MSS : (sourit) Une femme du passé que j'aurais aimé rencontrer et inviter est Hilma af Klint. J'aurais tellement de questions à lui poser sur son travail... Et j'aimerais probablement la convaincre de changer d'avis et de ne pas cacher son travail pendant si longtemps ! En tant que femme de notre temps, j'aimerais inviter Marina Abramovic, que j'ai eu le plaisir d'interviewer pour mon livre Femmes d'art. J'ai encore tant de questions à lui poser....

JR : Depuis le début, vous n'avez cessé de développer votre concept et votre offre médiatique. Comment la technologie et les nouvelles formes de communication vous ont-elles inspirée ou aidée à faire passer le message, et quelles sont les prochaines étapes ? 

MSS : Les nouvelles technologies, et en particulier les médias sociaux, sont un excellent moyen de lancer un projet et de le faire connaître. Mais c'est aussi un vrai défi, car les algorithmes changent souvent, ce qui nous empêche d'être vus. Quelle est la prochaine étape ? Je n'en sais vraiment rien ! Je pense que personne n'aurait pu imaginer à quel point la technologie et les médias sociaux allaient changer notre monde. L'avenir nous surprendra certainement, et nous nous adapterons pour continuer à représenter les voix des femmes.

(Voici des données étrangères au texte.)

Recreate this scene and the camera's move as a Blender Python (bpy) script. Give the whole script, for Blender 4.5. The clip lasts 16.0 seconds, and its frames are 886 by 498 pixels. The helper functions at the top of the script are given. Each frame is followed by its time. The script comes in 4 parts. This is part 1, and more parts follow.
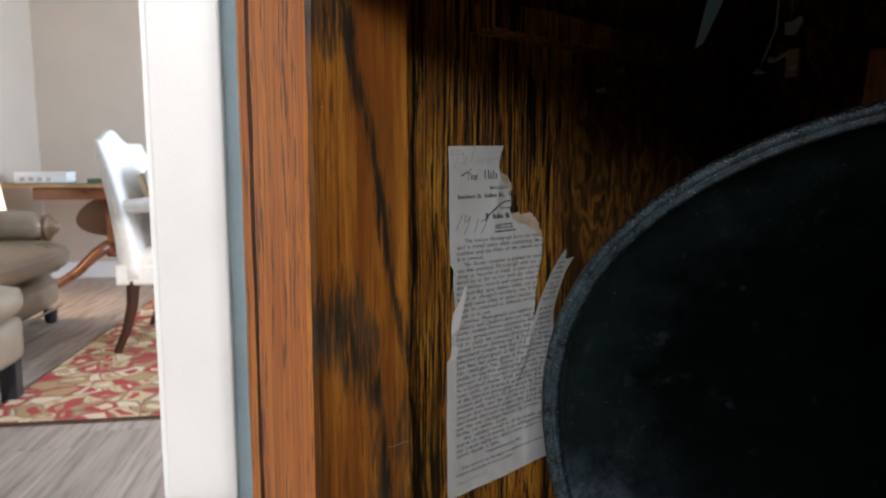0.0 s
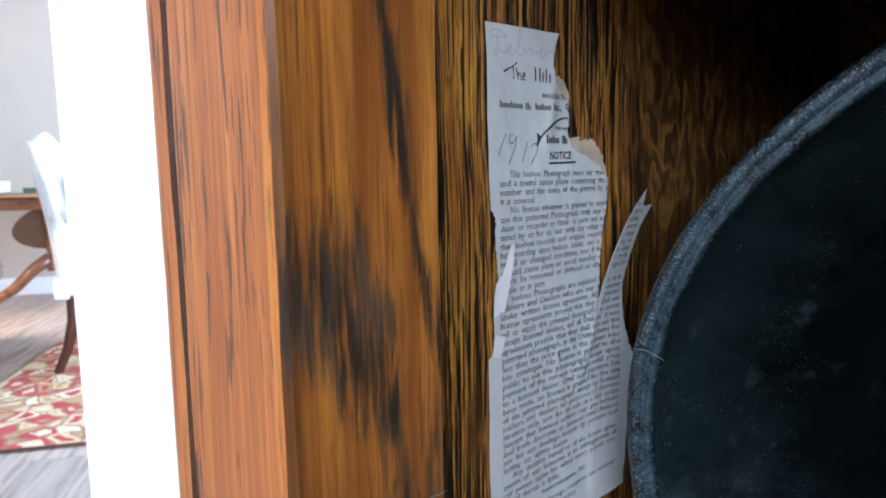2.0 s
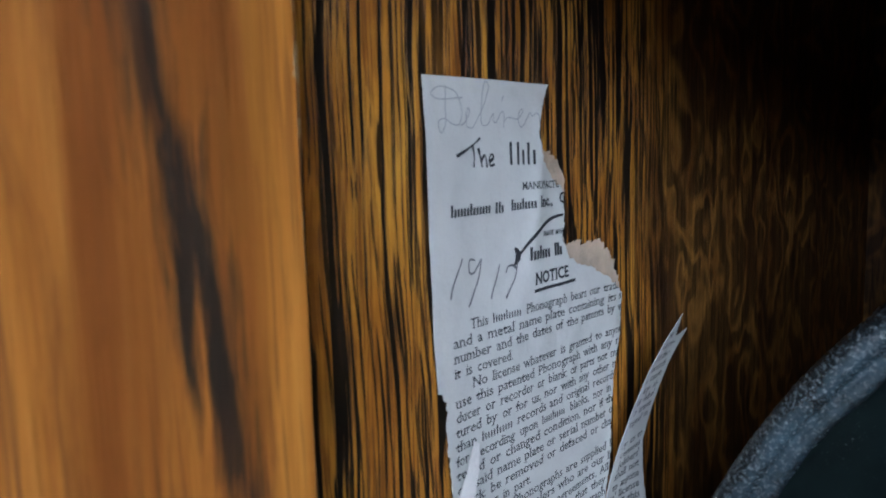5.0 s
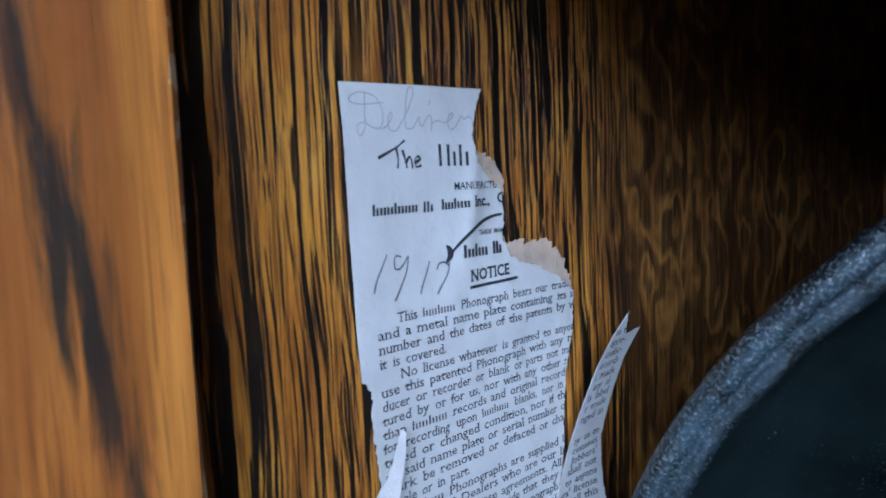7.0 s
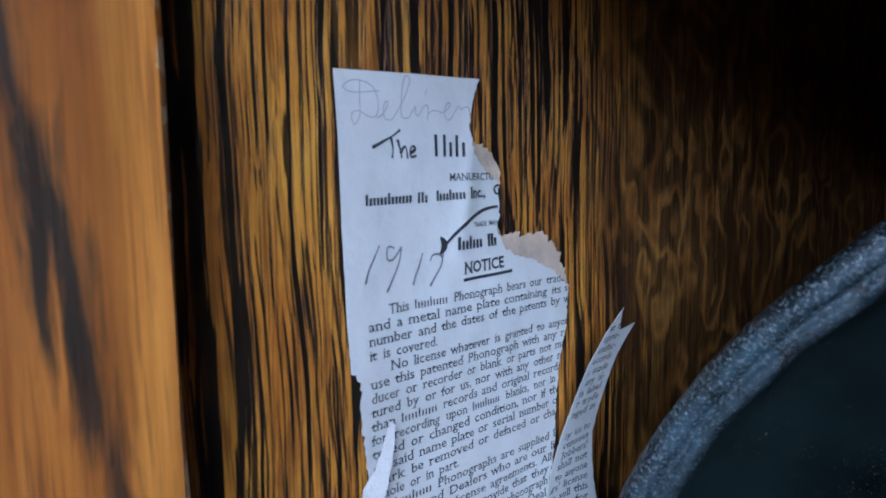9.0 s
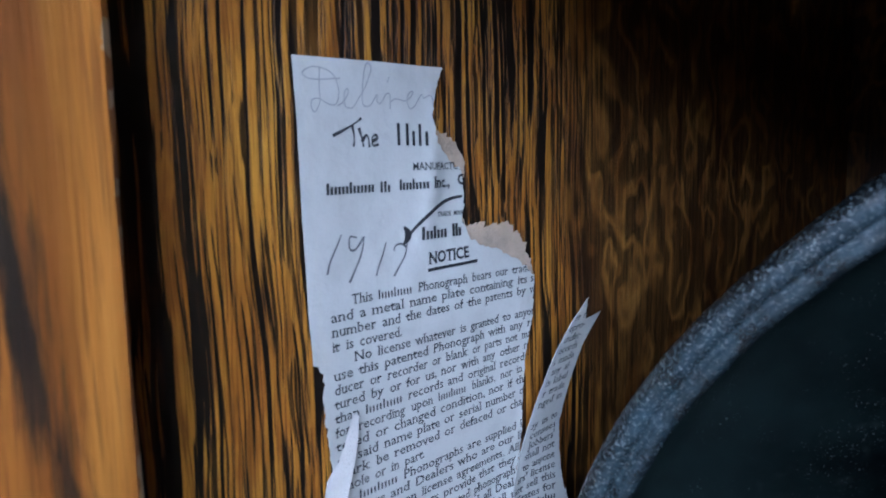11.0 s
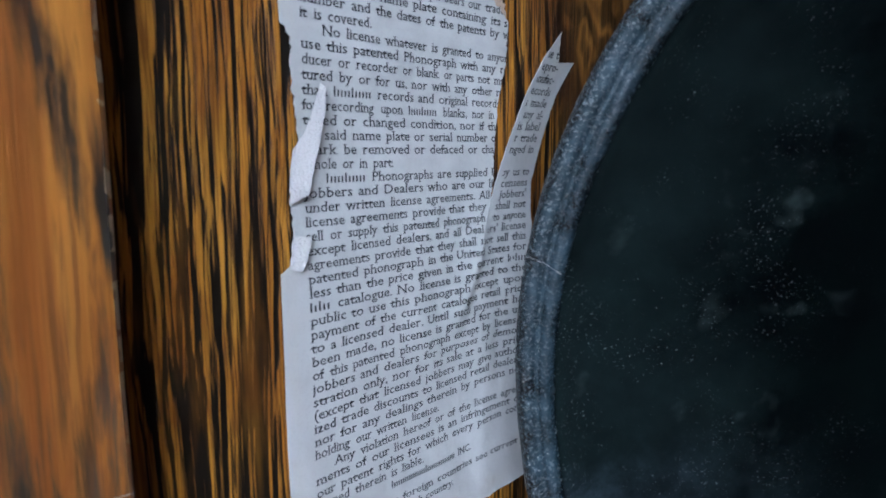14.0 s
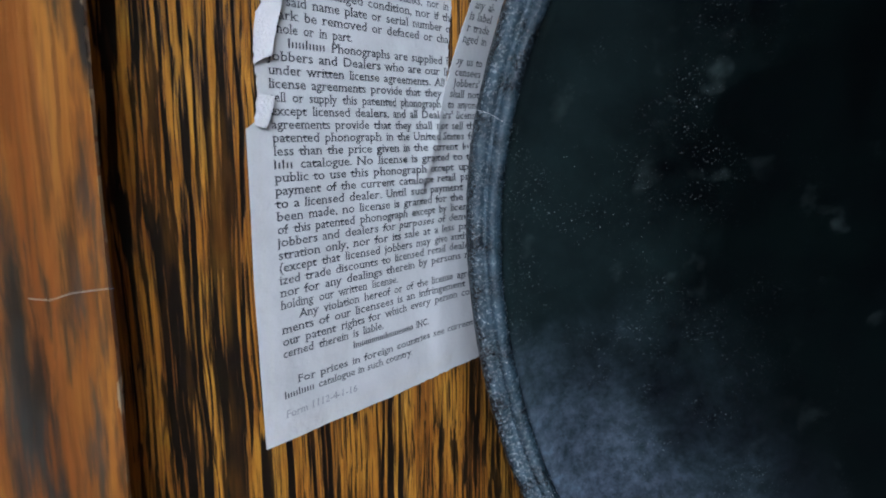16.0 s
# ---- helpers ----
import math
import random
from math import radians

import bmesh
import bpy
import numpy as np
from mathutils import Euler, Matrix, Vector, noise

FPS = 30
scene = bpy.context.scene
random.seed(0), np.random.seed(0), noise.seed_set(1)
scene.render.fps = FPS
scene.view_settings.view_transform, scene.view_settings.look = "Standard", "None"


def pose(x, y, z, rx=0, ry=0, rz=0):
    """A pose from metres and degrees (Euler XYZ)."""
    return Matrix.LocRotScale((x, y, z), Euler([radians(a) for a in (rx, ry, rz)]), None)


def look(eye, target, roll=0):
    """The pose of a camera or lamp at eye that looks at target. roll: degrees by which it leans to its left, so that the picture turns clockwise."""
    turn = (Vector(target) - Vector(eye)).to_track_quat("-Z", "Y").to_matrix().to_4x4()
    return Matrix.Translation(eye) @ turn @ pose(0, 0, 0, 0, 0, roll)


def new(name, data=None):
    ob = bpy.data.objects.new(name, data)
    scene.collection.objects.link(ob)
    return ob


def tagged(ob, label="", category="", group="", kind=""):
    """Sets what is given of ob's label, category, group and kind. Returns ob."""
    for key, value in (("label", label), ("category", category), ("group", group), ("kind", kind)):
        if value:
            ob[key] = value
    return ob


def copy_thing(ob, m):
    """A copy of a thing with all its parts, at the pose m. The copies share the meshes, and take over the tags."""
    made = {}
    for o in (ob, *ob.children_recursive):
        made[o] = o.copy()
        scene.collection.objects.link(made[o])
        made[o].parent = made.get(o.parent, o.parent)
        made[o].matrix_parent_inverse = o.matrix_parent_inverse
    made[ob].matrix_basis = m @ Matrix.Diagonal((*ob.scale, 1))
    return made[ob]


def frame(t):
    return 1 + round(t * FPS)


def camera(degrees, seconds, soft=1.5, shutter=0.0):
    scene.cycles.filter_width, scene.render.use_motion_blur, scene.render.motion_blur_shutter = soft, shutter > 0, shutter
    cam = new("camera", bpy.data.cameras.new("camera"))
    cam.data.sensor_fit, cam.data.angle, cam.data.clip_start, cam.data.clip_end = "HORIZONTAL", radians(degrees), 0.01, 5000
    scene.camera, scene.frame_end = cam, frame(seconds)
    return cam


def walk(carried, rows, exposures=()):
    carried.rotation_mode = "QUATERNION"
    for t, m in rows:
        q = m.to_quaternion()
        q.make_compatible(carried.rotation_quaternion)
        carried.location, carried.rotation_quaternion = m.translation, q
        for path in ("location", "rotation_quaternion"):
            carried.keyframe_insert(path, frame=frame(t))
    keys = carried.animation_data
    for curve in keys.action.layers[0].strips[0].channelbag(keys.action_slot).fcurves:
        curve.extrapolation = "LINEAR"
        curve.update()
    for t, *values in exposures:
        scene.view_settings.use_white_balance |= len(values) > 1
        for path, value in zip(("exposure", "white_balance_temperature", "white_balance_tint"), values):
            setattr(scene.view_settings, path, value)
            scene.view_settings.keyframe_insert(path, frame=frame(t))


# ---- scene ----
cam = camera(68.0, 16.0, soft=1.85)
PATH = [
    (0, (0.009, -0.019, 0.851), (-1.497, 1.273, 0.604), 0.1),
    (0.5, (-0.048, 0.018, 0.835), (-1.598, 1.273, 0.689), -0.9),
    (1, (-0.063, 0.055, 0.845), (-1.63, 1.29, 0.704), 0.1),
    (1.5, (-0.09, 0.048, 0.835), (-1.516, 1.428, 0.589), -1.8),
    (2, (-0.107, 0.043, 0.81), (-1.53, 1.429, 0.581), -1.2),
    (2.5, (-0.146, 0.054, 0.793), (-1.55, 1.43, 0.425), -3.1),
    (3, (-0.145, 0.06, 0.8), (-1.499, 1.503, 0.514), -2.5),
    (3.5, (-0.148, 0.07, 0.8), (-1.535, 1.49, 0.552), -1.3),
    (4, (-0.159, 0.08, 0.817), (-1.624, 1.423, 0.597), -2.3),
    (4.5, (-0.169, 0.109, 0.846), (-1.536, 1.556, 0.65), -2.2),
    (4.7, (-0.171, 0.118, 0.843), (-1.538, 1.563, 0.628), -2.0),
    (6.8, (-0.145, 0.139, 0.841), (-1.63, 1.466, 0.652), -2.2),
    (7, (-0.145, 0.14, 0.839), (-1.627, 1.47, 0.652), -2.5),
    (7.5, (-0.144, 0.142, 0.839), (-1.63, 1.461, 0.611), -0.9),
    (8, (-0.147, 0.14, 0.835), (-1.628, 1.469, 0.632), -0.6),
    (8.5, (-0.147, 0.14, 0.838), (-1.633, 1.461, 0.621), -0.3),
    (8.7, (-0.145, 0.141, 0.839), (-1.636, 1.457, 0.619), -0.9),
    (10.8, (-0.148, 0.145, 0.841), (-1.576, 1.522, 0.591), -0.8),
    (11, (-0.144, 0.145, 0.838), (-1.572, 1.525, 0.601), -1.3),
    (11.5, (-0.143, 0.147, 0.826), (-1.534, 1.553, 0.528), -1.4),
    (12, (-0.143, 0.144, 0.811), (-1.523, 1.554, 0.48), -1.1),
    (12.5, (-0.141, 0.145, 0.809), (-1.526, 1.556, 0.509), -1.9),
    (13, (-0.138, 0.144, 0.803), (-1.523, 1.561, 0.53), -2.5),
    (13.5, (-0.136, 0.144, 0.787), (-1.528, 1.555, 0.516), -1.0),
    (14, (-0.137, 0.141, 0.768), (-1.522, 1.554, 0.478), -0.3),
    (14.5, (-0.127, 0.139, 0.763), (-1.499, 1.564, 0.468), -0.7),
    (15, (-0.13, 0.136, 0.75), (-1.463, 1.597, 0.447), -0.2),
    (15.5, (-0.126, 0.135, 0.742), (-1.452, 1.598, 0.422), -0.1),
    (16, (-0.121, 0.131, 0.74), (-1.44, 1.593, 0.39), -0.2),
]
cam.data.dof.use_dof = True
cam.data.dof.focus_distance, cam.data.dof.aperture_fstop = 0.22, 30.0
walk(cam, [(t, look(eye, target, roll)) for t, eye, target, roll in PATH],
     [(0, -1.52, 6600, 13), (0.5, -1.46, 6600, 13), (1.0, -1.2, 6300, 12), (1.5, -0.45, 5750, 10), (2.0, -0.62, 5450, 10), (2.5, -0.72, 5450, 10), (3.0, -0.92, 5500, 10), (3.5, -0.7, 5500, 10),
      (4.0, -0.58, 5500, 10), (4.5, -0.62, 5500, 10), (7, -0.25, 4800, 12), (12, -0.42, 5050, 13), (16, -0.32, 5500, 13)])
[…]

JR : Marie-Stéphanie, êtes-vous féministe ? Et qu'est-ce que cela signifie exactement pour vous ?

MSS : Bien sûr, je le suis. Ce n'est même pas une question pour moi. Je pense que tout le monde devrait être féministe parce que cela signifie que nous sommes d'accord sur le fait que nous sommes tous égaux. Nous pouvons être des femmes, des transgenres ou faire partie de la communauté LGBTQ+, et pourtant nous sommes tous les mêmes. Il est tout aussi important d'être féministe que d'être contre les inégalités, la pauvreté, la violence, etc. Parce que c'est tout ce contre quoi le féminisme se bat.